**Aim of the task:**
Line by line, repeat the data below exactly, beginning at the first line and ending at the line with "yellow painted cross". Omit pictures.
......
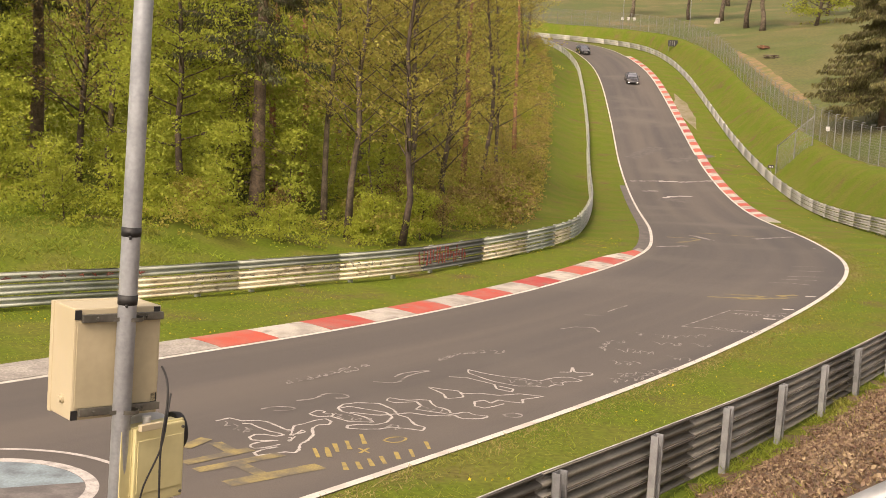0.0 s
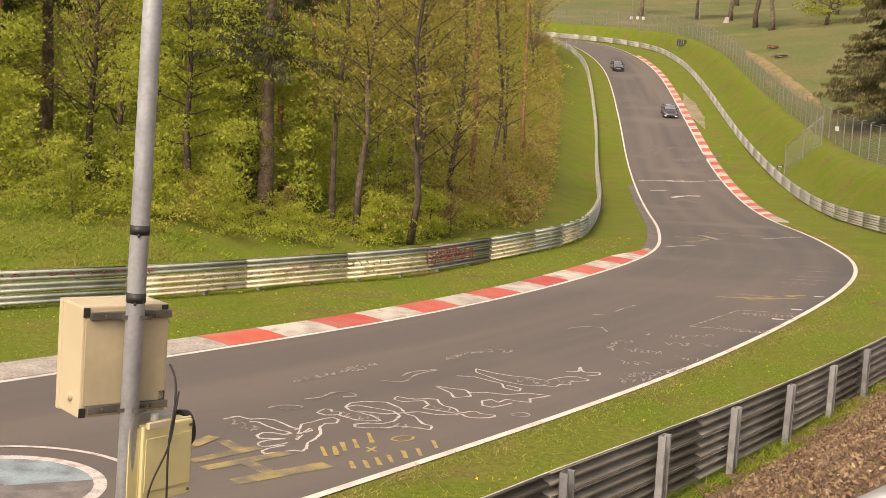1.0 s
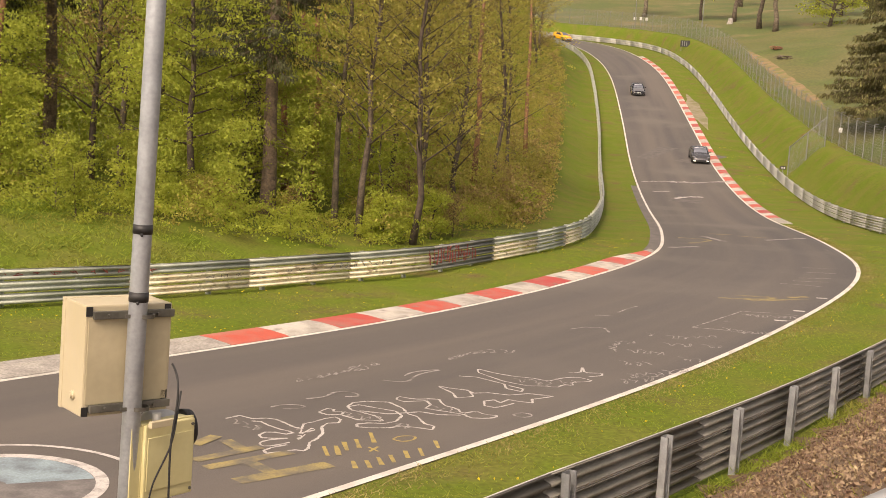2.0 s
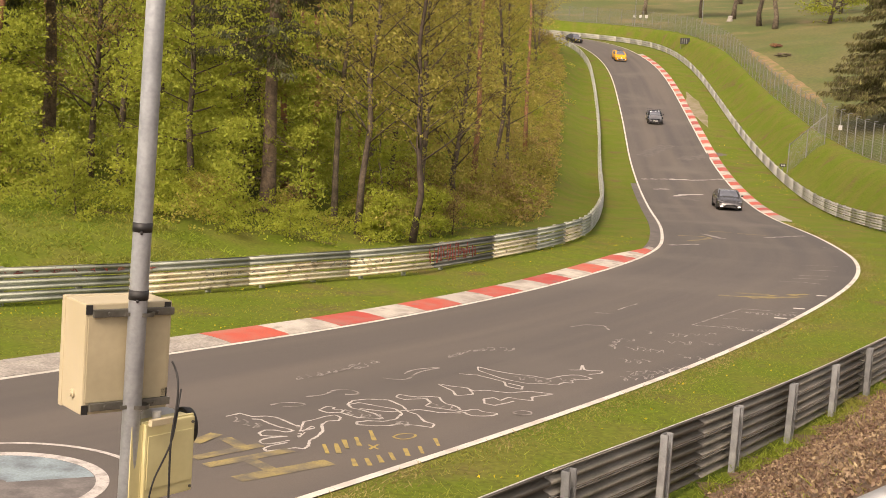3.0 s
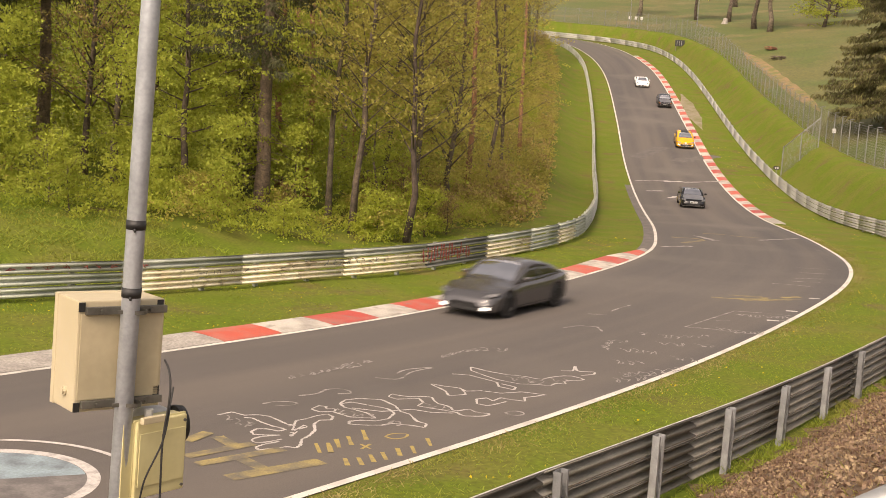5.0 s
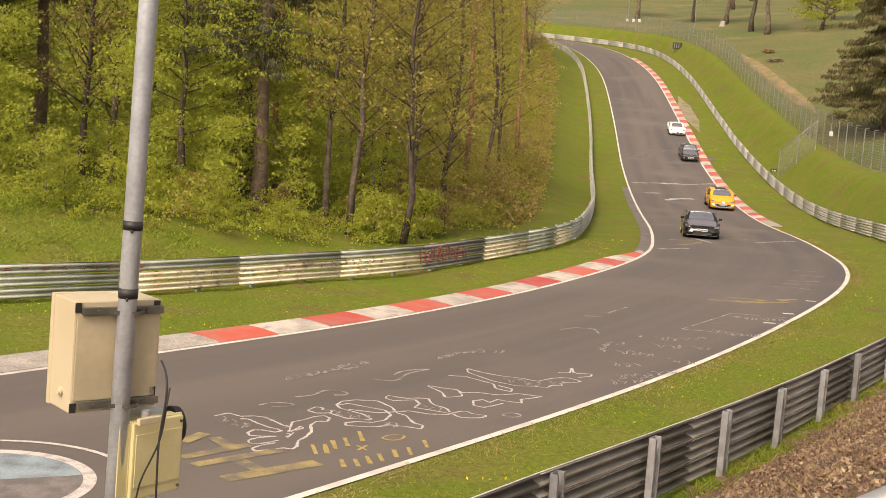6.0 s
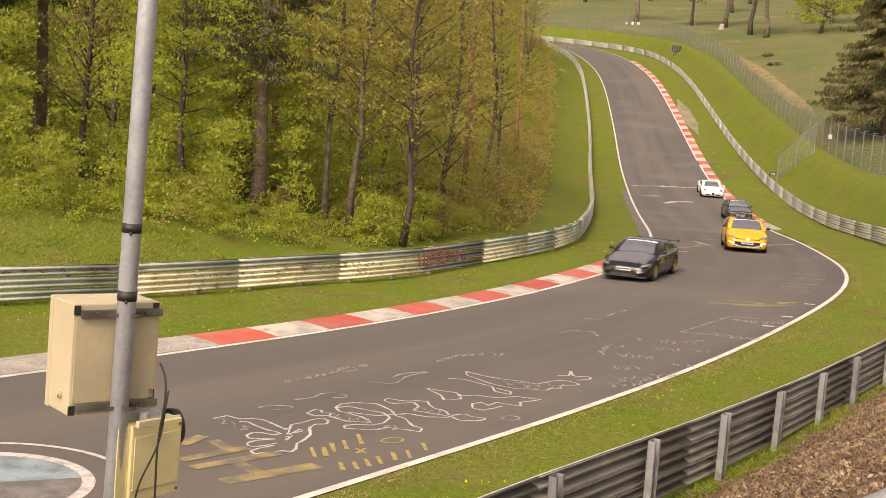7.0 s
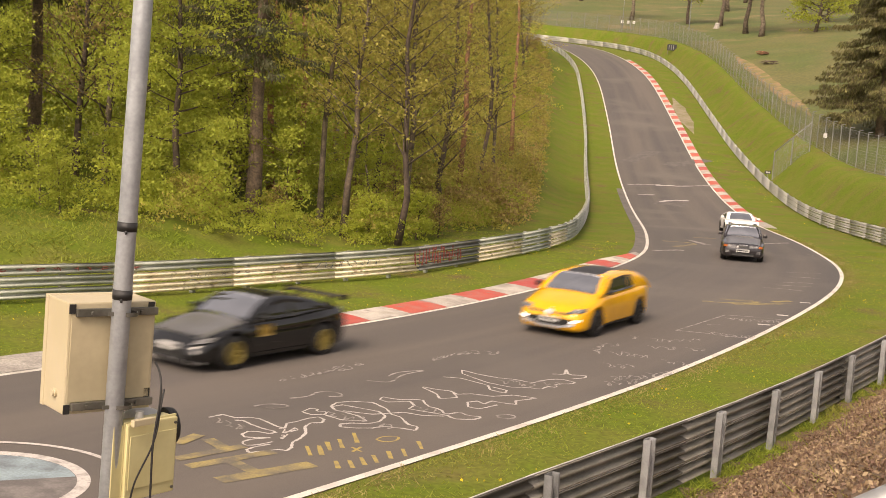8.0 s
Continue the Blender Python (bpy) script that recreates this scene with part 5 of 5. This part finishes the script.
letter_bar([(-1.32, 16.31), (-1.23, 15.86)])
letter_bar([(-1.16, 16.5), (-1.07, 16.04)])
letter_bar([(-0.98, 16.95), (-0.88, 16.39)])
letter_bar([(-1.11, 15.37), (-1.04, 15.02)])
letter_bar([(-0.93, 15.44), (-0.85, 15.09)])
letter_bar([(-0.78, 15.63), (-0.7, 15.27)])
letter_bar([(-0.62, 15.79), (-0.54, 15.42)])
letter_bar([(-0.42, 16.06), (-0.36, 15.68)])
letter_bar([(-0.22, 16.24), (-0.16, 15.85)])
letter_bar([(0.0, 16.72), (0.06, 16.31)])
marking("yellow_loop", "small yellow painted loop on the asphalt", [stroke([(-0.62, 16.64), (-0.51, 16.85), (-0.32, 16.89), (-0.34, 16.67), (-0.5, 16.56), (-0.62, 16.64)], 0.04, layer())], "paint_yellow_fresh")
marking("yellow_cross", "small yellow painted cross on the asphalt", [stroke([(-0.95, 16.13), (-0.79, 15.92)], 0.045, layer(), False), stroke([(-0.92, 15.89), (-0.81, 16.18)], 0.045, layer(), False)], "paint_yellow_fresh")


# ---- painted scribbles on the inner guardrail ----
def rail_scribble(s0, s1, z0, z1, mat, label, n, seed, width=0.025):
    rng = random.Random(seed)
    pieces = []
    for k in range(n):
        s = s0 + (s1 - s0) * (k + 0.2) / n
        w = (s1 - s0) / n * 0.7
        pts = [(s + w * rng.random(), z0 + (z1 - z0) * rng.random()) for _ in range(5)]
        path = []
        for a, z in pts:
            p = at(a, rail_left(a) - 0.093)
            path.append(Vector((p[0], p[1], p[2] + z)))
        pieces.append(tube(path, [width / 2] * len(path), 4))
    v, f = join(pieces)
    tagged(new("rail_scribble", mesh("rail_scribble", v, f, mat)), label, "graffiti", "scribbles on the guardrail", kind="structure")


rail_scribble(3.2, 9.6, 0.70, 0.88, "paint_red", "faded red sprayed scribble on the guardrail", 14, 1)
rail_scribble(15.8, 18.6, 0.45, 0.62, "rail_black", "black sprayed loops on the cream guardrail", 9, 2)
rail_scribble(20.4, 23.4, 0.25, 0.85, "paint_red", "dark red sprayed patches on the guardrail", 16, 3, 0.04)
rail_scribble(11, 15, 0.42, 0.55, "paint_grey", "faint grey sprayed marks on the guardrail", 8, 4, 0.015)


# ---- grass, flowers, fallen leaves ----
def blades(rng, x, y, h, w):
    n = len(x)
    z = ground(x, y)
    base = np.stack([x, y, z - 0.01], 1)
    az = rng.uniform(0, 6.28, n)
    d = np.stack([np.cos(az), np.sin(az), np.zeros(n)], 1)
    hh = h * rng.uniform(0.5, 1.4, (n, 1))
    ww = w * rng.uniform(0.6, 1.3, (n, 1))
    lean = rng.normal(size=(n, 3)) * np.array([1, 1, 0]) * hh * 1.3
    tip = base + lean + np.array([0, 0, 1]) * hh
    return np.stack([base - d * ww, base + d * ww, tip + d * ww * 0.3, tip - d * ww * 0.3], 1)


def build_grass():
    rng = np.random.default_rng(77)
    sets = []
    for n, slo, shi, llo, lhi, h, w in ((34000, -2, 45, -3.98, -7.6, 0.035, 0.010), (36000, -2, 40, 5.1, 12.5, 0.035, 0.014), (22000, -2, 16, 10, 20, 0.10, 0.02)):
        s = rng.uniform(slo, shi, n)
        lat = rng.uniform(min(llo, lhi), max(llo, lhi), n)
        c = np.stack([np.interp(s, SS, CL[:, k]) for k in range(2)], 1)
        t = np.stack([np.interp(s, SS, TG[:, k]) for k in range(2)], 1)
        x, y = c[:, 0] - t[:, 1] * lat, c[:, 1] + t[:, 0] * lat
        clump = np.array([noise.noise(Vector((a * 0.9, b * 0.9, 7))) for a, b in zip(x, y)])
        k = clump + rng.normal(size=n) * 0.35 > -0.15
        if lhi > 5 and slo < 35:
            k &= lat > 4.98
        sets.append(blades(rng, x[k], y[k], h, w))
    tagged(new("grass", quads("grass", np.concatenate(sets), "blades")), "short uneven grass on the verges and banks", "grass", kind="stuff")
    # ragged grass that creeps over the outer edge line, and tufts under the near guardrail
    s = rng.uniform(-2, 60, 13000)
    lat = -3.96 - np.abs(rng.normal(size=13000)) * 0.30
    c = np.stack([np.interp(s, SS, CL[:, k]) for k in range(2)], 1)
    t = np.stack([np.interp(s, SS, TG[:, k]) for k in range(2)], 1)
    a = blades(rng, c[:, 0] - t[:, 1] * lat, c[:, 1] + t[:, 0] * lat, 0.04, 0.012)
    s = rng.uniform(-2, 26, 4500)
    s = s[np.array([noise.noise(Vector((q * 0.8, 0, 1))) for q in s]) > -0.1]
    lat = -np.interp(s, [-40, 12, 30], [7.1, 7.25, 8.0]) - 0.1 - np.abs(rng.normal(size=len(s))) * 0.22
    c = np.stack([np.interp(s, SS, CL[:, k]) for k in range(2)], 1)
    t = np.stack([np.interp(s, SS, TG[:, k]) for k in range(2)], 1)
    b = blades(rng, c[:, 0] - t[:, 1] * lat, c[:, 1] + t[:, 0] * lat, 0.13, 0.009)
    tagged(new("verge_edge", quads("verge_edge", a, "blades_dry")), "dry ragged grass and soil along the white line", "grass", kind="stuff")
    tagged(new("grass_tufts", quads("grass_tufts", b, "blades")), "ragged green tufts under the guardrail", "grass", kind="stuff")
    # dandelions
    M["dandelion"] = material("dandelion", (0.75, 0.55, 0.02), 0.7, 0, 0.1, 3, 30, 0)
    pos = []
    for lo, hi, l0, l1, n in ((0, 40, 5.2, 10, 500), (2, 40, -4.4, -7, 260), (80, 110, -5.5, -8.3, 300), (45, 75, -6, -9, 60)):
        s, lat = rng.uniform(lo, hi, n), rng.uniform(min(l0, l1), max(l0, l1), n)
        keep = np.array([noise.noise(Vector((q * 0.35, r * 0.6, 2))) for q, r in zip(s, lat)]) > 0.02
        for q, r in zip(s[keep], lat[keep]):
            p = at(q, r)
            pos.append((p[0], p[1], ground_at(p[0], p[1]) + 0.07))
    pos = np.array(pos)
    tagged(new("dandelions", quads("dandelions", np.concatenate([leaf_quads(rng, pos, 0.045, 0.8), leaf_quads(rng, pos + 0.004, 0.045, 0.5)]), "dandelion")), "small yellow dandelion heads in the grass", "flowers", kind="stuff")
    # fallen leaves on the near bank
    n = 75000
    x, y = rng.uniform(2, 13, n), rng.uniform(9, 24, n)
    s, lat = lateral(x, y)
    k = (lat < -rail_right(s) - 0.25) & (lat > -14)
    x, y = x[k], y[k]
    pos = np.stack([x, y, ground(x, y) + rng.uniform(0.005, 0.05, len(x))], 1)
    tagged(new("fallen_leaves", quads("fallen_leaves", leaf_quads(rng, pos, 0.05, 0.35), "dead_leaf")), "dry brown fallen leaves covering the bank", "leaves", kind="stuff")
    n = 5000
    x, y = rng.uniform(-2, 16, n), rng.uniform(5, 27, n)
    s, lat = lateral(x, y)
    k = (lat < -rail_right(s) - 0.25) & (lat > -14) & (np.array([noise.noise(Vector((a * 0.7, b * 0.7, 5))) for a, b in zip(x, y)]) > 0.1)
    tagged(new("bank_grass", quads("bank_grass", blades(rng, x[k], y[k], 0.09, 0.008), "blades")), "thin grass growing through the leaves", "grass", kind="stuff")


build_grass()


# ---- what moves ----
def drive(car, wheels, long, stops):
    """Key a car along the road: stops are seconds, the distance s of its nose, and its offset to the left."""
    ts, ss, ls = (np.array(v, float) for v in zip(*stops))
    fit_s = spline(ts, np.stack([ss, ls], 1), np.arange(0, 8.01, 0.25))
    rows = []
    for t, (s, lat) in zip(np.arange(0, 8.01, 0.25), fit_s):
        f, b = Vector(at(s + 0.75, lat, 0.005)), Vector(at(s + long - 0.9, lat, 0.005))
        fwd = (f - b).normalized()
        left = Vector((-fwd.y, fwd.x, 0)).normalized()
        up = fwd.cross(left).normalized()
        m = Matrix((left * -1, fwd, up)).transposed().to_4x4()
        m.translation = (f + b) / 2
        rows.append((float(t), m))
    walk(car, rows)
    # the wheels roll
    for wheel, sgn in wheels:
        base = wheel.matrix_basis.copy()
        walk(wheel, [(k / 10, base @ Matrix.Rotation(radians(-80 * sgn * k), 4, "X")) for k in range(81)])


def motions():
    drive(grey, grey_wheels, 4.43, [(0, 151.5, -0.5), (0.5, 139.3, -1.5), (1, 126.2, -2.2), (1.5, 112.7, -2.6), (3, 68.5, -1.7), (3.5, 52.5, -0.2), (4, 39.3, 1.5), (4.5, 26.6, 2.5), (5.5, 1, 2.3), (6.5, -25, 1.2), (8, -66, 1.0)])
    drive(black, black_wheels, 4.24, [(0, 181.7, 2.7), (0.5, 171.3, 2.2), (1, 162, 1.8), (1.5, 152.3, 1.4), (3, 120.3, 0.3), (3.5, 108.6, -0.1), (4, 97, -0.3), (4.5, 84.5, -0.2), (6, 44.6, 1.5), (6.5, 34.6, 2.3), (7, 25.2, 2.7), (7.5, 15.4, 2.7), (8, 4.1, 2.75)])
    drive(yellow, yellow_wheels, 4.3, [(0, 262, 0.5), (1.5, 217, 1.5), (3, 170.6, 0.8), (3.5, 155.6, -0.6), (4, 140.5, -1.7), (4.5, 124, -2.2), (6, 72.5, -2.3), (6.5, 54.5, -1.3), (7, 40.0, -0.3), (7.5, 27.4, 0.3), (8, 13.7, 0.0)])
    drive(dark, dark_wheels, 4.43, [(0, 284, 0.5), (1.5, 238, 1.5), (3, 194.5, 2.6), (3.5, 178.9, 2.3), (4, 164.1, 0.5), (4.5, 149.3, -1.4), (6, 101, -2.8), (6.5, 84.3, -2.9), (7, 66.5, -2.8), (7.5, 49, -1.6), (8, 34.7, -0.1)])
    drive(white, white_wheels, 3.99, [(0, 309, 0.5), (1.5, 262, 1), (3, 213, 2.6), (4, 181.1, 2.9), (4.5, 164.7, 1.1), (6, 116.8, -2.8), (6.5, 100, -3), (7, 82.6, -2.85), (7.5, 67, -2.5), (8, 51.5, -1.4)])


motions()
......
**Complete response:**
0.0 s
1.0 s
2.0 s
3.0 s
5.0 s
6.0 s
7.0 s
8.0 s
Continue the Blender Python (bpy) script that recreates this scene with part 5 of 5. This part finishes the script.
letter_bar([(-1.32, 16.31), (-1.23, 15.86)])
letter_bar([(-1.16, 16.5), (-1.07, 16.04)])
letter_bar([(-0.98, 16.95), (-0.88, 16.39)])
letter_bar([(-1.11, 15.37), (-1.04, 15.02)])
letter_bar([(-0.93, 15.44), (-0.85, 15.09)])
letter_bar([(-0.78, 15.63), (-0.7, 15.27)])
letter_bar([(-0.62, 15.79), (-0.54, 15.42)])
letter_bar([(-0.42, 16.06), (-0.36, 15.68)])
letter_bar([(-0.22, 16.24), (-0.16, 15.85)])
letter_bar([(0.0, 16.72), (0.06, 16.31)])
marking("yellow_loop", "small yellow painted loop on the asphalt", [stroke([(-0.62, 16.64), (-0.51, 16.85), (-0.32, 16.89), (-0.34, 16.67), (-0.5, 16.56), (-0.62, 16.64)], 0.04, layer())], "paint_yellow_fresh")
marking("yellow_cross", "small yellow painted cross on the asphalt", [stroke([(-0.95, 16.13), (-0.79, 15.92)], 0.045, layer(), False), stroke([(-0.92, 15.89), (-0.81, 16.18)], 0.045, layer(), False)], "paint_yellow_fresh")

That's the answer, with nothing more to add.